[Records from a collection]
----

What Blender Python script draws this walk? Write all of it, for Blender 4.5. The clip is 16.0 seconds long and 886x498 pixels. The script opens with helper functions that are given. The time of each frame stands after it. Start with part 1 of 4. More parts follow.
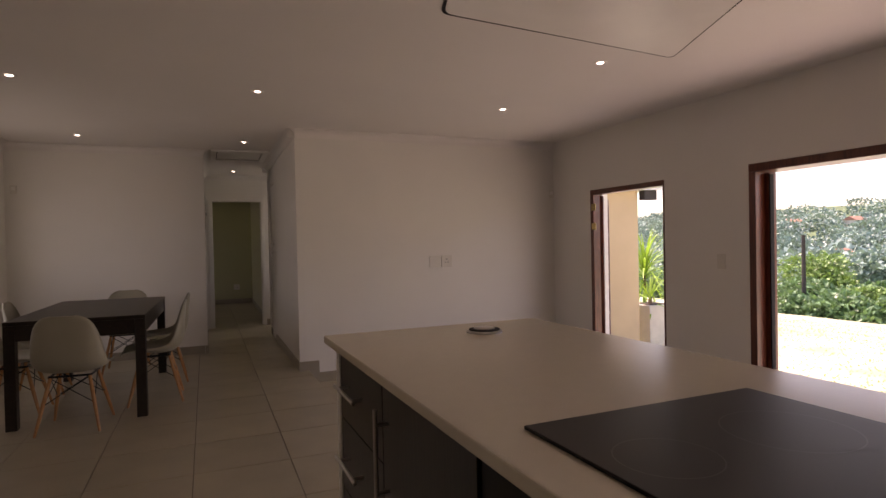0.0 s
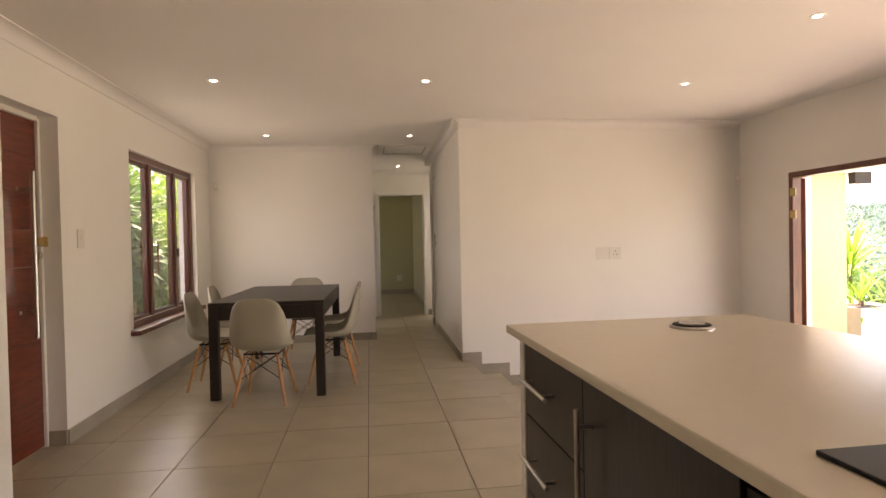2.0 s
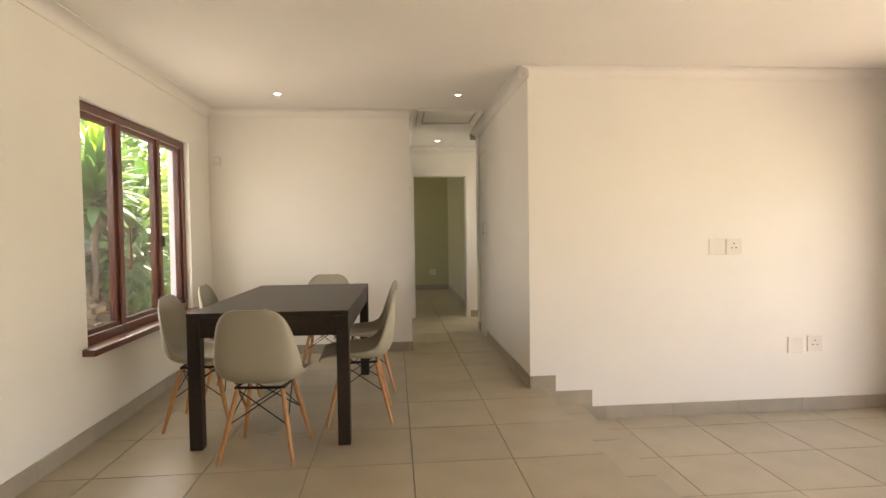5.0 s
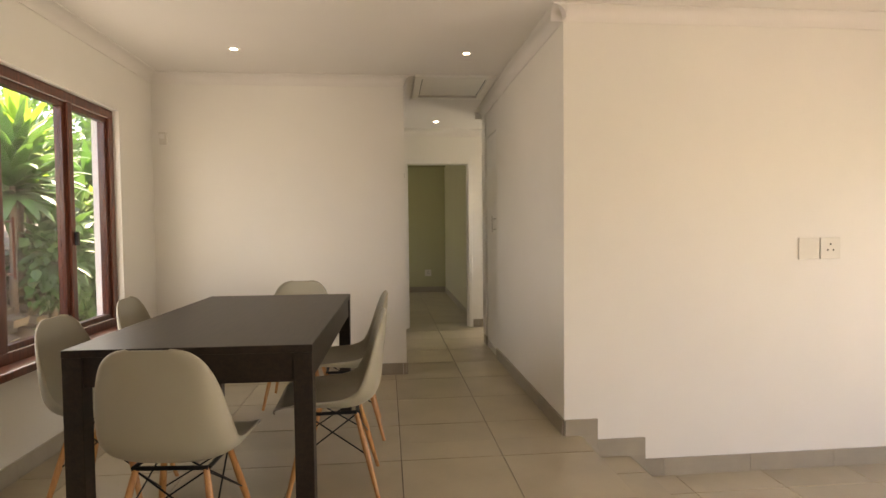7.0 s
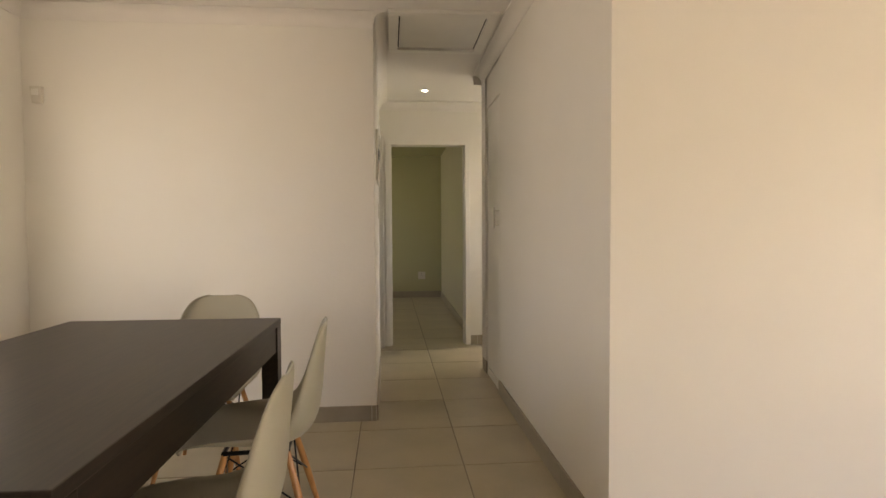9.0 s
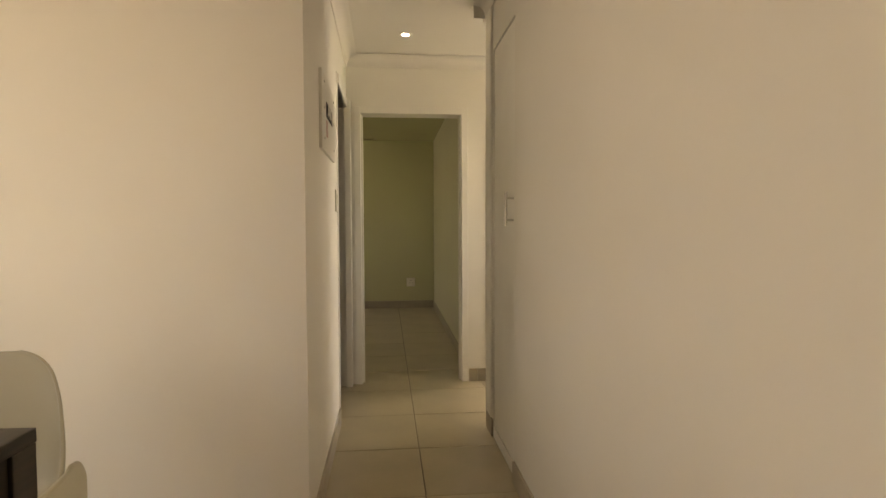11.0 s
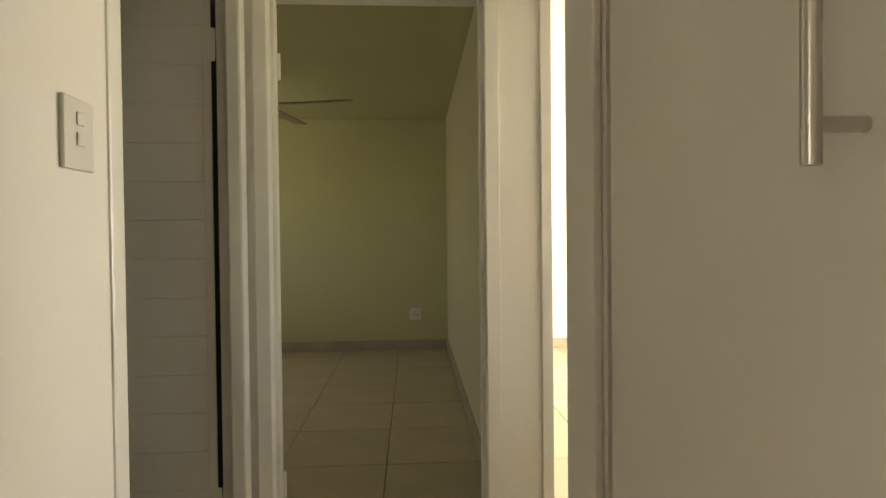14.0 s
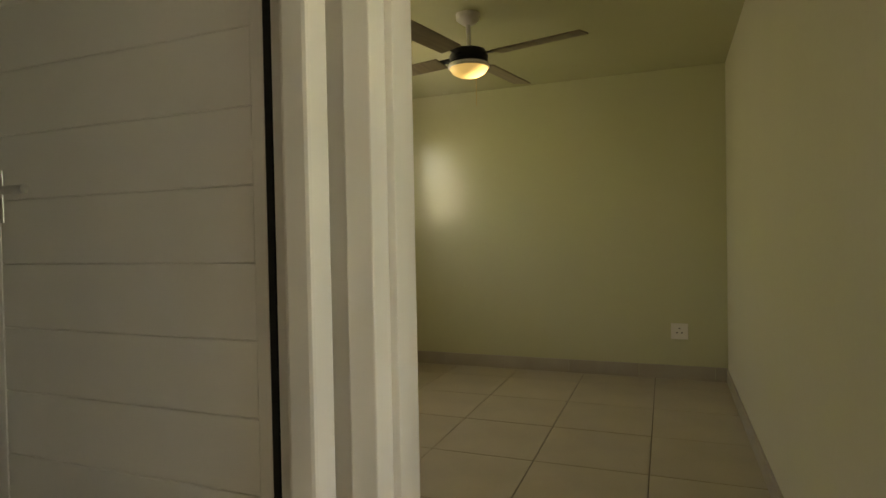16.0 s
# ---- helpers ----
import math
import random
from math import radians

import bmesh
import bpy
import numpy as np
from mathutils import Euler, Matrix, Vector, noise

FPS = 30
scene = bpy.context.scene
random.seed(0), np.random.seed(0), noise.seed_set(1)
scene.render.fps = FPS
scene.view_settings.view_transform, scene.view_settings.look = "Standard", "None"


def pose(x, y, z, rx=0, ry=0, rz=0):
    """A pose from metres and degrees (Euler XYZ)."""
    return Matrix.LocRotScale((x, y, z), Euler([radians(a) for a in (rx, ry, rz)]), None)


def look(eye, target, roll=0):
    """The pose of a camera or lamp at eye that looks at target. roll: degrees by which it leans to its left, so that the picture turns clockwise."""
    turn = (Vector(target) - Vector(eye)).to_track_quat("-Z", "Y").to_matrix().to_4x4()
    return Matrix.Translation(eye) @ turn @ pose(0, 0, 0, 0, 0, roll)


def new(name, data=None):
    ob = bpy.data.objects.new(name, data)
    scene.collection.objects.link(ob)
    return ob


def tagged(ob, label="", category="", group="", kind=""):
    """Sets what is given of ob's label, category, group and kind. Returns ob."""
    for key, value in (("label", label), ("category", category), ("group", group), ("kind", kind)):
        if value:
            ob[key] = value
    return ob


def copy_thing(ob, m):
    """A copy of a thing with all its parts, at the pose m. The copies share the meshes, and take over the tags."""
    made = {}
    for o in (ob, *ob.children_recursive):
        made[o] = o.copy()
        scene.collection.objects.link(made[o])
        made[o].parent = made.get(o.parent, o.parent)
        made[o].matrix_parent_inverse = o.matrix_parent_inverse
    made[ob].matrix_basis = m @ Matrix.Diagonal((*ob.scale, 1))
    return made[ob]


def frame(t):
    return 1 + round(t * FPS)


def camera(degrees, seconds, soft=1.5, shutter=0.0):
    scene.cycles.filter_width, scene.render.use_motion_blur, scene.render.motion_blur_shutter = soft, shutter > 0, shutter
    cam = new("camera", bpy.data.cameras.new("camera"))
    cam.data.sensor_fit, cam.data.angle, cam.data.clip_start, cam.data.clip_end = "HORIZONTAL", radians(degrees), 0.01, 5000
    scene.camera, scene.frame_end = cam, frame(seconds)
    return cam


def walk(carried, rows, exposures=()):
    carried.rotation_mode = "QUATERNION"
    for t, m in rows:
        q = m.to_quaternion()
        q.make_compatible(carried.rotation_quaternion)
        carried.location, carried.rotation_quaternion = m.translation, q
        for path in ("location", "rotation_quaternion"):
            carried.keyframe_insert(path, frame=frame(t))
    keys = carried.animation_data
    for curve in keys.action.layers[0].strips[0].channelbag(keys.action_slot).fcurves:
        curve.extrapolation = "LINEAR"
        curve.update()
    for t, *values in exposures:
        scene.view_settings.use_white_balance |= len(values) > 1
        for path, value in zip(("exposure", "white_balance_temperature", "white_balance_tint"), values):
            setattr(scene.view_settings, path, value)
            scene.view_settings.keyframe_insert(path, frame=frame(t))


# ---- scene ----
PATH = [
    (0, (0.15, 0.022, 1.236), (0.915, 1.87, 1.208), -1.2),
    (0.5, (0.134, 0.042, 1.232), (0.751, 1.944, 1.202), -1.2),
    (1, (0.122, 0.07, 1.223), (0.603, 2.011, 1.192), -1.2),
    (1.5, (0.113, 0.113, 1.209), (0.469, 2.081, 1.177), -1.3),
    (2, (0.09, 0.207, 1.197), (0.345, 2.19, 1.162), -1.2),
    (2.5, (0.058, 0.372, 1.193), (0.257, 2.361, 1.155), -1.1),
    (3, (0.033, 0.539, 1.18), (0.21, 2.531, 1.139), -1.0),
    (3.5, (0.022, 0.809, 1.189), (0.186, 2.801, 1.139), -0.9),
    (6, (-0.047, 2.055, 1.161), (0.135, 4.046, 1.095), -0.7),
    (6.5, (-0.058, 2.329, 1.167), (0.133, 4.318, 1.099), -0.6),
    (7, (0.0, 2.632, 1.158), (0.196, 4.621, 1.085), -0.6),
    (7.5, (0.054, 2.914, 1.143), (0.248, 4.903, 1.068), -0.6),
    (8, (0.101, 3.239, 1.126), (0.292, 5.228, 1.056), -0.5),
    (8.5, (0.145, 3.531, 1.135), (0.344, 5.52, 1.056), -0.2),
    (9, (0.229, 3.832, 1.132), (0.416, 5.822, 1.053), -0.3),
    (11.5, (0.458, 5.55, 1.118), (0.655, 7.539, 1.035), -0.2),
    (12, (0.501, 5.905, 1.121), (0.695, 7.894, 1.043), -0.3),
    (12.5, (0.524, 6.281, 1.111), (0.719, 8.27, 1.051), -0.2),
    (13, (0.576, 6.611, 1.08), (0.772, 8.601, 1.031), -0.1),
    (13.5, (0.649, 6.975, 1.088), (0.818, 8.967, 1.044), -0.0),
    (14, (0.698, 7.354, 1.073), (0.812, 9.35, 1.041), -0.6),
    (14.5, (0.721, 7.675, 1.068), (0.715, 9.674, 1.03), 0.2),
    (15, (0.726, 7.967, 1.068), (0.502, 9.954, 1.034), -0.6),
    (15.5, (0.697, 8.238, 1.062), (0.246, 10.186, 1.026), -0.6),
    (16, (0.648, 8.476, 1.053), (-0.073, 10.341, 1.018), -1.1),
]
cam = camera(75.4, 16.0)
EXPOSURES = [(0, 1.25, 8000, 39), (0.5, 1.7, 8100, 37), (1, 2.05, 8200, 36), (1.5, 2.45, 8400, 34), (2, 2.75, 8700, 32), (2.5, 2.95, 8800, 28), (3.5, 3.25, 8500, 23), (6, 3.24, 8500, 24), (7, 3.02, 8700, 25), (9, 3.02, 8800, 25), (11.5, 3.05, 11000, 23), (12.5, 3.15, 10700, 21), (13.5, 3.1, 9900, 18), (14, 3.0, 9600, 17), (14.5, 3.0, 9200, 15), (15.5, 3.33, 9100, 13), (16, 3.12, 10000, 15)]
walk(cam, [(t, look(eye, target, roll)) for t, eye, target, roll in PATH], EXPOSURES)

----

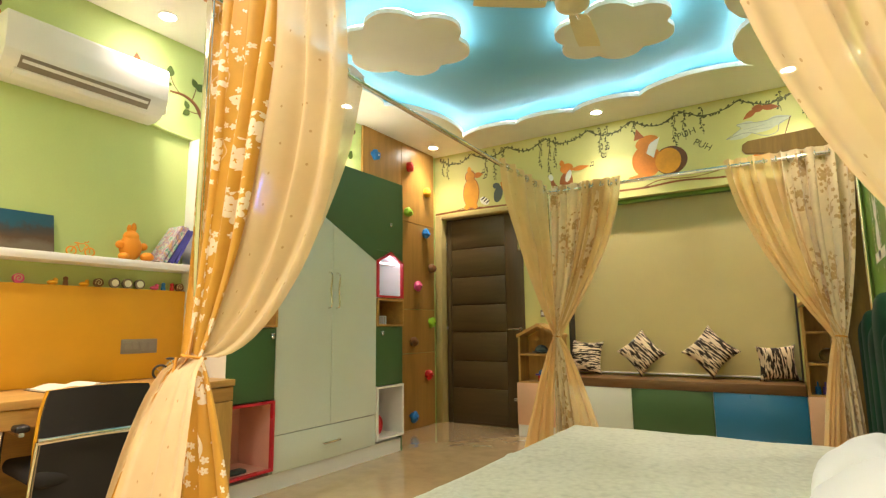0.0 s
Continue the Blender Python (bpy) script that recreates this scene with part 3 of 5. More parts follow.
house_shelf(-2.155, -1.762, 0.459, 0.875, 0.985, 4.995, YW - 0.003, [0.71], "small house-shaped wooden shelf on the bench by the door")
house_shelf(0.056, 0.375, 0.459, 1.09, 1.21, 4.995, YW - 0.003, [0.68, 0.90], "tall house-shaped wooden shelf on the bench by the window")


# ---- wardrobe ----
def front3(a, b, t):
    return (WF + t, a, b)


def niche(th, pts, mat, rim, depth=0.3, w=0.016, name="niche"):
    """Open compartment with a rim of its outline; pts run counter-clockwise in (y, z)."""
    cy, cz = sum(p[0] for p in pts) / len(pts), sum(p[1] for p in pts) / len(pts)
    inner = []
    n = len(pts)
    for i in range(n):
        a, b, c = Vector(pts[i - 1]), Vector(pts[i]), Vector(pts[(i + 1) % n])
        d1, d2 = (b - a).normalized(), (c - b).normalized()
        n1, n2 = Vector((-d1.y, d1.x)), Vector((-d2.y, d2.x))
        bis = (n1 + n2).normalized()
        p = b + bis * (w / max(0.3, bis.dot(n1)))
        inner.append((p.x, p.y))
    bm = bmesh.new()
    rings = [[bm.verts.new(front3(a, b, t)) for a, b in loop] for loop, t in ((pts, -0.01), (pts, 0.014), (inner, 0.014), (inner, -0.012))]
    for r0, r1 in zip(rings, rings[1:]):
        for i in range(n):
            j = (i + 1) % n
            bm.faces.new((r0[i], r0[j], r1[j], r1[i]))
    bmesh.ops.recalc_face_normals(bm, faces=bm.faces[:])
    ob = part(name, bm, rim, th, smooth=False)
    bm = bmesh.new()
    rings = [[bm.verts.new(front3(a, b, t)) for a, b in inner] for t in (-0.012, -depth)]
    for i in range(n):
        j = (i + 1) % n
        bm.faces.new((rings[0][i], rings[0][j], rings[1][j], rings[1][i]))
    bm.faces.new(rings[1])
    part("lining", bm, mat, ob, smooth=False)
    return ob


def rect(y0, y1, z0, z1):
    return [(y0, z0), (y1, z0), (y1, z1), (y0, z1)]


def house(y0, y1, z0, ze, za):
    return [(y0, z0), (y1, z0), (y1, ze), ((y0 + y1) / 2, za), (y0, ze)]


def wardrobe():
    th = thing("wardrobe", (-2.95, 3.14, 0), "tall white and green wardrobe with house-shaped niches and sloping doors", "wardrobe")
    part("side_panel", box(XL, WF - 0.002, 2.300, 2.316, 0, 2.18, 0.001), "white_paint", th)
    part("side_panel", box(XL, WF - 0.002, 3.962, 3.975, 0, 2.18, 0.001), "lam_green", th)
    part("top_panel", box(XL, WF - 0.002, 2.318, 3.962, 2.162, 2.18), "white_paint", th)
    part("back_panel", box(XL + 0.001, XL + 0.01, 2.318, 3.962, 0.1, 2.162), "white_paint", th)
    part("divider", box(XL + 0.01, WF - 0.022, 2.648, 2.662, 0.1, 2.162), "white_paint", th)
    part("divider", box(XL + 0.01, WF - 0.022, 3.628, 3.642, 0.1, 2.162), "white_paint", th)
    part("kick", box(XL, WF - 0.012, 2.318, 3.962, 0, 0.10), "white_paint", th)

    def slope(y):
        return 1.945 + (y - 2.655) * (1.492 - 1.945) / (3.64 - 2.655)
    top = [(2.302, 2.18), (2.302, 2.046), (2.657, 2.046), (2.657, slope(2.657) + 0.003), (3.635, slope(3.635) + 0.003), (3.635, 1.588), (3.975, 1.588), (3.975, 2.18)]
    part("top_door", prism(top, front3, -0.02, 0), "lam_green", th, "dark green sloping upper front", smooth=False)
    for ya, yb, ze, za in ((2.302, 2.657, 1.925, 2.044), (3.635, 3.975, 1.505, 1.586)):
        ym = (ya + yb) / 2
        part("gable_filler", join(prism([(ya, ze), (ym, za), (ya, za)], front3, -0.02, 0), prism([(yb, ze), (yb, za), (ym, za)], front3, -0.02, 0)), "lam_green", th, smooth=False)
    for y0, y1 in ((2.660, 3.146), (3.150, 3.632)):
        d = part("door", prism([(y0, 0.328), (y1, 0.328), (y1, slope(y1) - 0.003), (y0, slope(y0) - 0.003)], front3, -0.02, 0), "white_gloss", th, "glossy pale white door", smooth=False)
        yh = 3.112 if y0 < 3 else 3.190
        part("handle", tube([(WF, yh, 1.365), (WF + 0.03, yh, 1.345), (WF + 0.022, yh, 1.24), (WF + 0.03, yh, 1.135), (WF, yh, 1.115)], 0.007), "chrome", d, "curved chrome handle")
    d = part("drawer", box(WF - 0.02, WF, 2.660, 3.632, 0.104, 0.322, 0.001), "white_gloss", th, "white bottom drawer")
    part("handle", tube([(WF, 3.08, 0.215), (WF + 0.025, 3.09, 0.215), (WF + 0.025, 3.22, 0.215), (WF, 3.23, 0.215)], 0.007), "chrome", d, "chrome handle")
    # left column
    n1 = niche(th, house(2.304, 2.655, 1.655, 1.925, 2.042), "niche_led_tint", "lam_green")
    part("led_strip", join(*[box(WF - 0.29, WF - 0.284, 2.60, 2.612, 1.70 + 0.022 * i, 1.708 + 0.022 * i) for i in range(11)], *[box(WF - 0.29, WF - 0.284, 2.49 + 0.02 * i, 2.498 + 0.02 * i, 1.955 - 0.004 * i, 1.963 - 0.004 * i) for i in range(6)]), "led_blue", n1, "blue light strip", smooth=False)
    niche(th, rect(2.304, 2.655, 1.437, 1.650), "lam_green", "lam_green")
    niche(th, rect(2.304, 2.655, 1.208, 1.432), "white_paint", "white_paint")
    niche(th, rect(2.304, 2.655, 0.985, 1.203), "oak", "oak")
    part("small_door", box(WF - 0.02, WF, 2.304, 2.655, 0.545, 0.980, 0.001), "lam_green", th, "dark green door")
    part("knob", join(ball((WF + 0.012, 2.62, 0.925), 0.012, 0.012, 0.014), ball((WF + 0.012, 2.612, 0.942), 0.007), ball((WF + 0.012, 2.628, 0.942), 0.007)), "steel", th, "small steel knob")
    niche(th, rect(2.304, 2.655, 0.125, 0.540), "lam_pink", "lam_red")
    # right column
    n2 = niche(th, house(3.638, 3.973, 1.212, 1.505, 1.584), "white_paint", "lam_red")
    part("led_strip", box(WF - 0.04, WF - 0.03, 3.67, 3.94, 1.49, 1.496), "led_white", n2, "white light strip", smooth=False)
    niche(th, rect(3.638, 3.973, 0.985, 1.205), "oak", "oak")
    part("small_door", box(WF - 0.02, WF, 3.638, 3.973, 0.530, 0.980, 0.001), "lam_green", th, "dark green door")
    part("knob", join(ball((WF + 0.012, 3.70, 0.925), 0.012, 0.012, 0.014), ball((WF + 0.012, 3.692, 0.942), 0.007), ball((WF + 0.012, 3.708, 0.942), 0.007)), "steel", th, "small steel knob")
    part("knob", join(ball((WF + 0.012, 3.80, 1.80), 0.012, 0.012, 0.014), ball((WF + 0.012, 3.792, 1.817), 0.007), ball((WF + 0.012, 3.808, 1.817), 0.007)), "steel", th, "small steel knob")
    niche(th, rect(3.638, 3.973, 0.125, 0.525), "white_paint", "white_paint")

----

**Requirements:**
Set down nothing but the lines from the one holding "What Blender Python" through the one holding "import numpy as np", both included, exactly as they appear; any picture is left out.

**The reply:**
What Blender Python script draws this walk? Write all of it, for Blender 4.5. The clip is 16.0 seconds long and 886x498 pixels. The script opens with helper functions that are given. The time of each frame stands after it. Start with part 1 of 4. More parts follow.
0.0 s
2.0 s
5.0 s
7.0 s
9.0 s
11.0 s
14.0 s
16.0 s
# ---- helpers ----
import math
import random
from math import radians

import bmesh
import bpy
import numpy as np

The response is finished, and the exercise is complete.